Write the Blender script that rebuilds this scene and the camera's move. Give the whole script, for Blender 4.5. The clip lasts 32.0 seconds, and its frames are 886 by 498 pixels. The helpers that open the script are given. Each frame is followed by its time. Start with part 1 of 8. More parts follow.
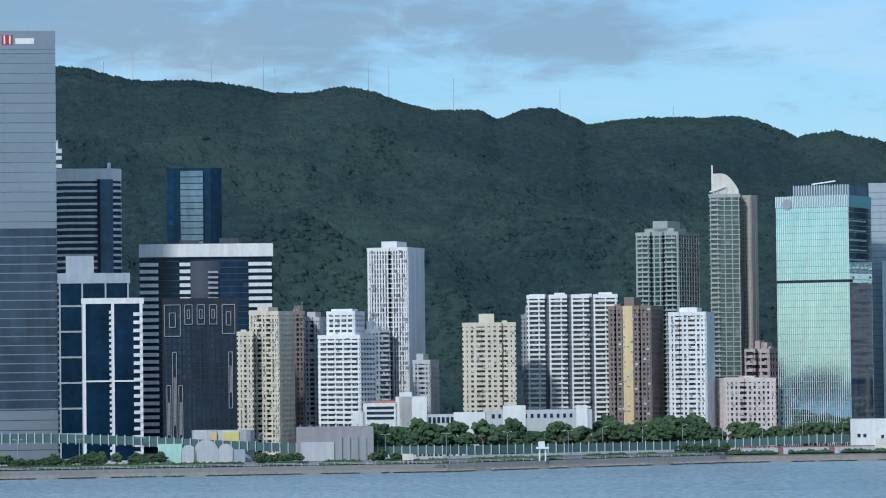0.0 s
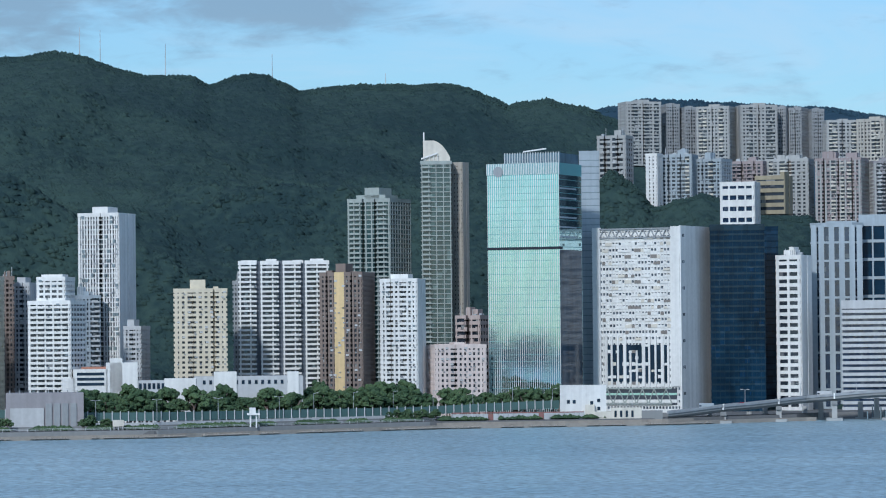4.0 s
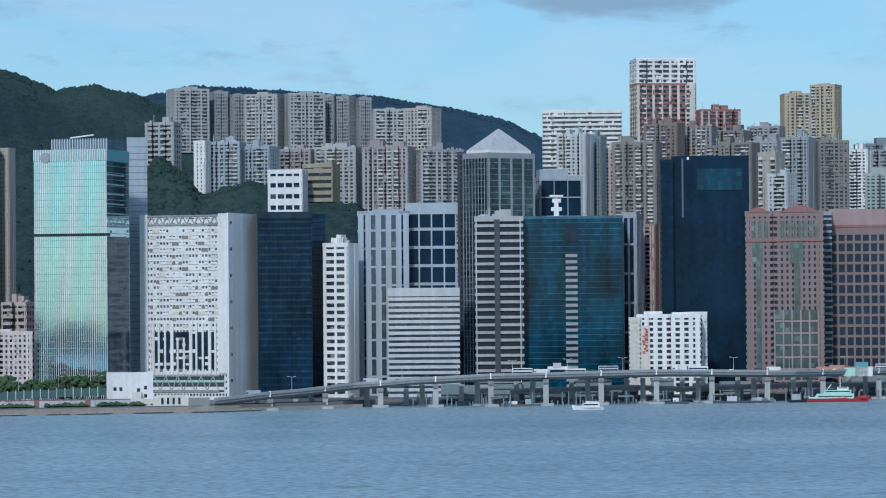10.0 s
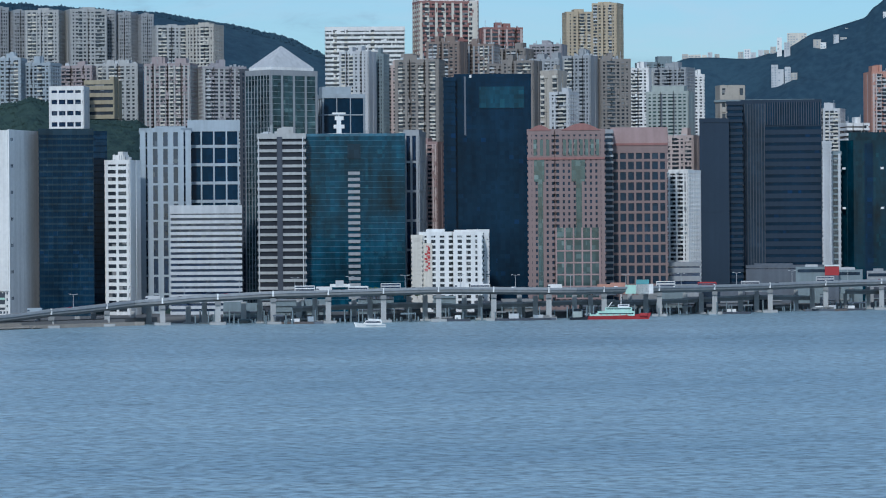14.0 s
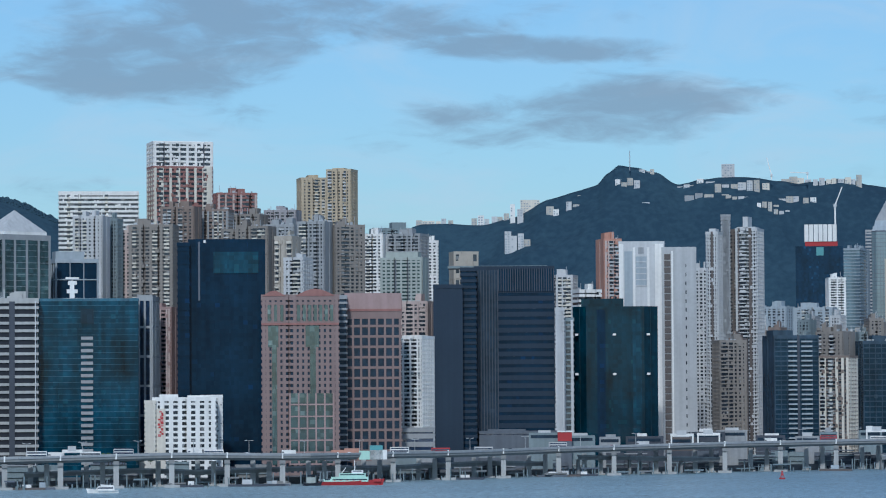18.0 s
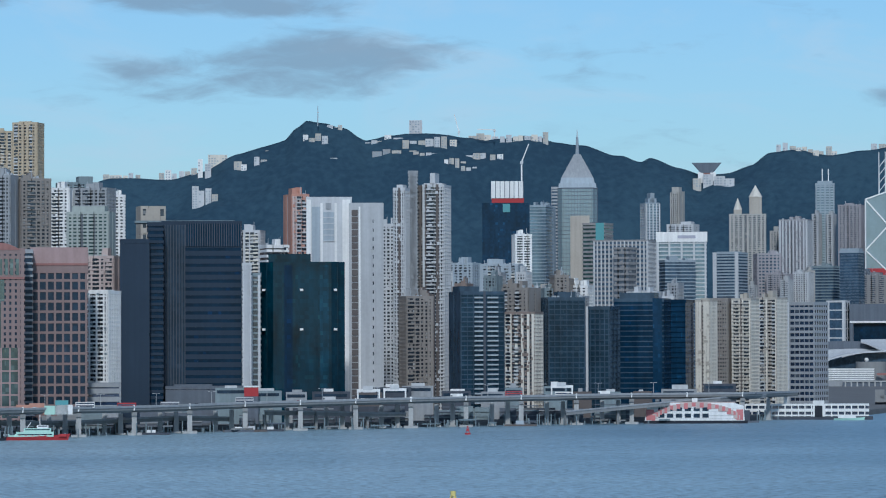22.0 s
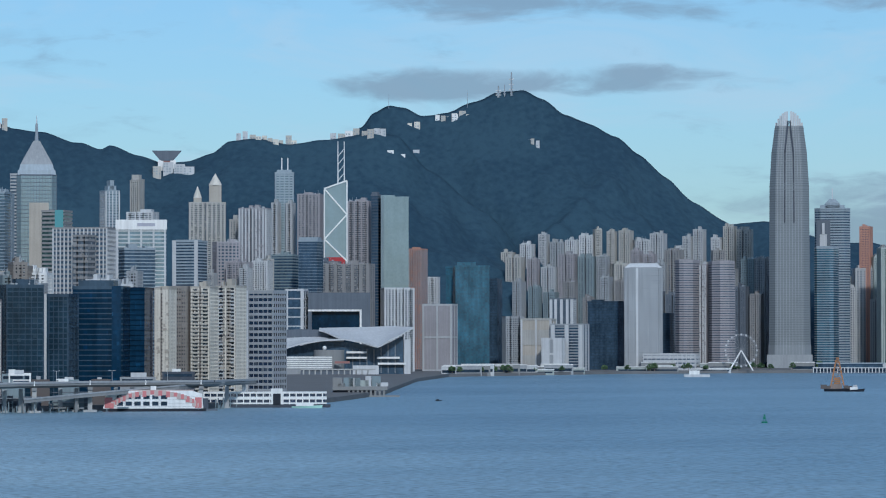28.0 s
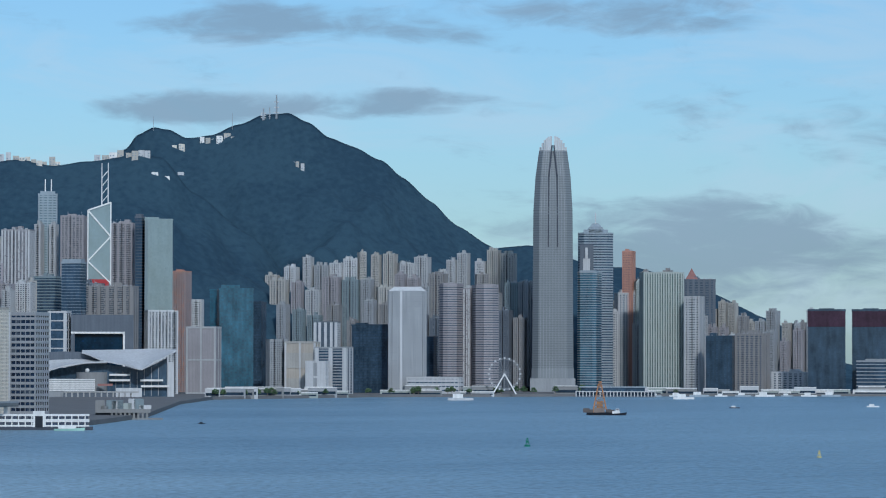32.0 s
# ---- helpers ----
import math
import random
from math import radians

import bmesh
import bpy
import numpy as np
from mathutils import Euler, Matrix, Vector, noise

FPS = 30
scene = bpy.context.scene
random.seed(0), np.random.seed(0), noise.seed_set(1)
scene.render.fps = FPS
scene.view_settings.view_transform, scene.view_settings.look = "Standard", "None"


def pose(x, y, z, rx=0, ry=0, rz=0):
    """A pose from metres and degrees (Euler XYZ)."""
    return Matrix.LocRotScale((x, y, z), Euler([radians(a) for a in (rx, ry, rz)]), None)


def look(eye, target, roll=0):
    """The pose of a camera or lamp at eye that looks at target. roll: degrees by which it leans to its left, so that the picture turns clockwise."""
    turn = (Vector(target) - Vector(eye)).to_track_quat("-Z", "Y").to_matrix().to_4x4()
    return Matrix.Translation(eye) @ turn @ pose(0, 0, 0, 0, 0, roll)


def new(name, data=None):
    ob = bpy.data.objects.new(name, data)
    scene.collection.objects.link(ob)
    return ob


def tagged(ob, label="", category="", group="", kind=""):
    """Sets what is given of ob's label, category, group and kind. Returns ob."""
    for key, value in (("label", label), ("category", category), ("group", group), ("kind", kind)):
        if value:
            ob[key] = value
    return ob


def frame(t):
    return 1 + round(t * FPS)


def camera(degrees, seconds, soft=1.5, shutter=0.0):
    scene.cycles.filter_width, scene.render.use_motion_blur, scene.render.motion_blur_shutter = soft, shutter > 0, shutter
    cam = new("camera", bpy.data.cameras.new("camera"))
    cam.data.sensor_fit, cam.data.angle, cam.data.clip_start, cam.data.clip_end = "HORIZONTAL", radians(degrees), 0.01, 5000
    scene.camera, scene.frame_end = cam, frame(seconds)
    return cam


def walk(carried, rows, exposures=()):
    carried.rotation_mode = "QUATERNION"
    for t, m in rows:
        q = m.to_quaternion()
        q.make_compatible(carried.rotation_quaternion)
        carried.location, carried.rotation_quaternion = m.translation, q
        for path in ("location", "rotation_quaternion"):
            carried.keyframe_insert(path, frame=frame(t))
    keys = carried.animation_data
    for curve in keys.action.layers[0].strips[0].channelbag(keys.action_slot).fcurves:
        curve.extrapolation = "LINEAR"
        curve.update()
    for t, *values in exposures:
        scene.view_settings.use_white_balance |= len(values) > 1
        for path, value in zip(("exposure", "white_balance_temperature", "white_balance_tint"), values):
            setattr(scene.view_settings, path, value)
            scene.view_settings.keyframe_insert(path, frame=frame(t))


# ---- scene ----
--- --- ---
Identify each line holding the string "import", and copy it out.

* EXPECTED ANSWER *
import math
import random
from math import radians
import bmesh
import bpy
import numpy as np
from mathutils import Euler, Matrix, Vector, noise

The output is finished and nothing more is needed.